*** STORED ROWS ***

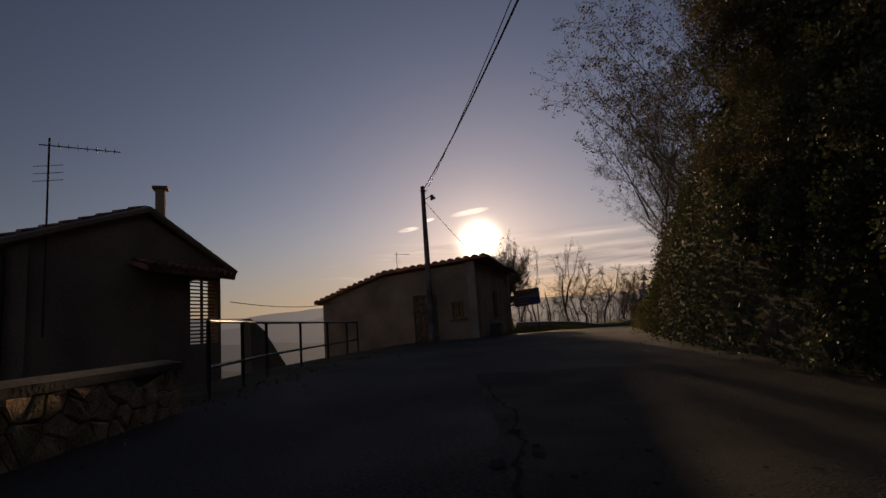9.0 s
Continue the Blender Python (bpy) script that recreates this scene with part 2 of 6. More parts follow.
M_GREEN = mat("green_leaf", (0.045, 0.058, 0.02), (0.12, 0.11, 0.045), 0.9, 0.6, 0, 20, c=(0.07, 0.08, 0.03), island=0.45, through_light=0.25)
M_SCRUB = mat("scrub_leaf", (0.07, 0.085, 0.03), (0.23, 0.175, 0.105), 0.8, 0.7, 0, 15, c=(0.105, 0.1, 0.046), island=0.5, through_light=0.3)
# brighter copy of the grass blade: sunlight on the verge put into the colour
M_SUNVERGE = mat("sunlit_verge_blade", (0.19, 0.24, 0.05), (0.44, 0.4, 0.13), 1.5, 0.7, 0, 15, island=0.4, through_light=0.6)
M_GRASS = mat("grass_blade", (0.075, 0.085, 0.022), (0.2, 0.17, 0.06), 1.5, 0.7, 0, 15, island=0.4, through_light=0.6)
M_ROCK = mat("ochre_rock", (0.14, 0.1, 0.06), (0.42, 0.295, 0.16), 2.2, 0.92, 0.9, 11, c=(0.29, 0.205, 0.115), vary=0.25, bump_m=0.05)
M_STEEL = mat("galvanised_steel", (0.34, 0.34, 0.35), (0.5, 0.5, 0.5), 3, 0.42, 0.15, 40, metal=0.85)
M_DARK = mat("dark_metal", (0.025, 0.025, 0.027), (0.055, 0.055, 0.055), 6, 0.5, 0.1, 60, metal=0.4)
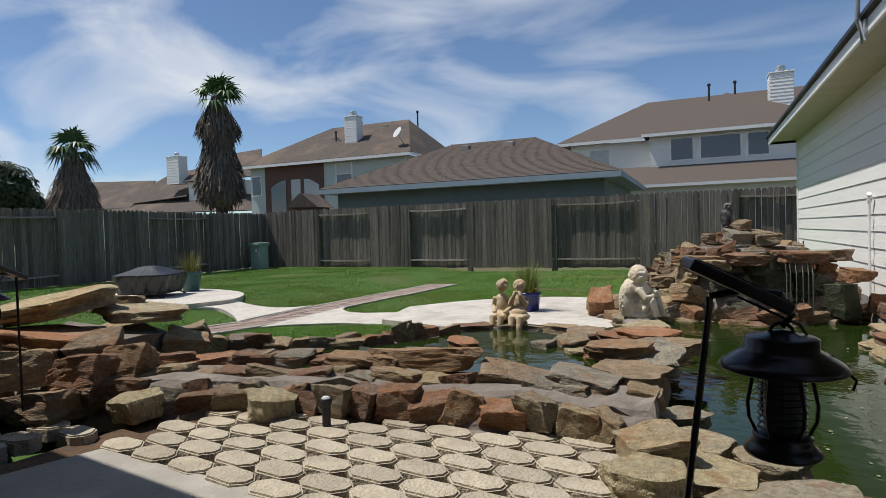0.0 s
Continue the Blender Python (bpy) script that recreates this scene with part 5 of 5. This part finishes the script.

***

TASK OBJECTIVE
Working from the lines above, reproduce the material exactly and exclude its pictures.

SOLUTION FOR THIS PROBLEM
9.0 s
Continue the Blender Python (bpy) script that recreates this scene with part 2 of 6. More parts follow.
M_GREEN = mat("green_leaf", (0.045, 0.058, 0.02), (0.12, 0.11, 0.045), 0.9, 0.6, 0, 20, c=(0.07, 0.08, 0.03), island=0.45, through_light=0.25)
M_SCRUB = mat("scrub_leaf", (0.07, 0.085, 0.03), (0.23, 0.175, 0.105), 0.8, 0.7, 0, 15, c=(0.105, 0.1, 0.046), island=0.5, through_light=0.3)
# brighter copy of the grass blade: sunlight on the verge put into the colour
M_SUNVERGE = mat("sunlit_verge_blade", (0.19, 0.24, 0.05), (0.44, 0.4, 0.13), 1.5, 0.7, 0, 15, island=0.4, through_light=0.6)
M_GRASS = mat("grass_blade", (0.075, 0.085, 0.022), (0.2, 0.17, 0.06), 1.5, 0.7, 0, 15, island=0.4, through_light=0.6)
M_ROCK = mat("ochre_rock", (0.14, 0.1, 0.06), (0.42, 0.295, 0.16), 2.2, 0.92, 0.9, 11, c=(0.29, 0.205, 0.115), vary=0.25, bump_m=0.05)
M_STEEL = mat("galvanised_steel", (0.34, 0.34, 0.35), (0.5, 0.5, 0.5), 3, 0.42, 0.15, 40, metal=0.85)
M_DARK = mat("dark_metal", (0.025, 0.025, 0.027), (0.055, 0.055, 0.055), 6, 0.5, 0.1, 60, metal=0.4)
0.0 s
Continue the Blender Python (bpy) script that recreates this scene with part 5 of 5. This part finishes the script.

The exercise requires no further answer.